Available data.
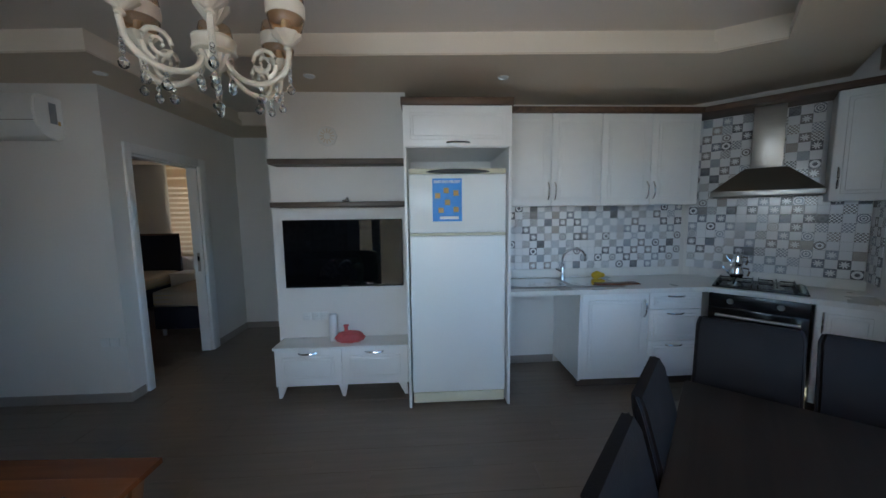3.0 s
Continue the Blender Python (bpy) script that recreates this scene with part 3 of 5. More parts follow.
def entrance():
    d = thing("door_3", "anthracite steel entrance door with louvred panels, closed", "door", pose(-2.61, Y_ENTRY, 0, 0, 0, 180), kind="structure")
    # local x runs towards world -x, y runs into the wall
    part("frame", B((-0.59, -0.42, -0.02, 0.17, 0.0, 2.36), bevel=0.006), M_DOORDARK, d)
    part("frame", B((0.42, 0.517, -0.02, 0.17, 0.0, 2.36), bevel=0.006), M_DOORDARK, d)
    part("frame", B((-0.42, 0.42, -0.02, 0.17, 2.12, 2.36), bevel=0.006), M_DOORDARK, d)
    part("threshold", B((-0.42, 0.42, -0.03, 0.24, -0.05, 0.05), bevel=0.006), M_COUNTER, d, "white stone threshold")
    part("leaf", B((-0.42, 0.42, 0.17, 0.22, 0.05, 2.12)), M_DOORDARK, d)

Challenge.
Repeat the listing in full and exactly. Do not include any images.

Exercise result.
3.0 s
Continue the Blender Python (bpy) script that recreates this scene with part 3 of 5. More parts follow.
def entrance():
    d = thing("door_3", "anthracite steel entrance door with louvred panels, closed", "door", pose(-2.61, Y_ENTRY, 0, 0, 0, 180), kind="structure")
    # local x runs towards world -x, y runs into the wall
    part("frame", B((-0.59, -0.42, -0.02, 0.17, 0.0, 2.36), bevel=0.006), M_DOORDARK, d)
    part("frame", B((0.42, 0.517, -0.02, 0.17, 0.0, 2.36), bevel=0.006), M_DOORDARK, d)
    part("frame", B((-0.42, 0.42, -0.02, 0.17, 2.12, 2.36), bevel=0.006), M_DOORDARK, d)
    part("threshold", B((-0.42, 0.42, -0.03, 0.24, -0.05, 0.05), bevel=0.006), M_COUNTER, d, "white stone threshold")
    part("leaf", B((-0.42, 0.42, 0.17, 0.22, 0.05, 2.12)), M_DOORDARK, d)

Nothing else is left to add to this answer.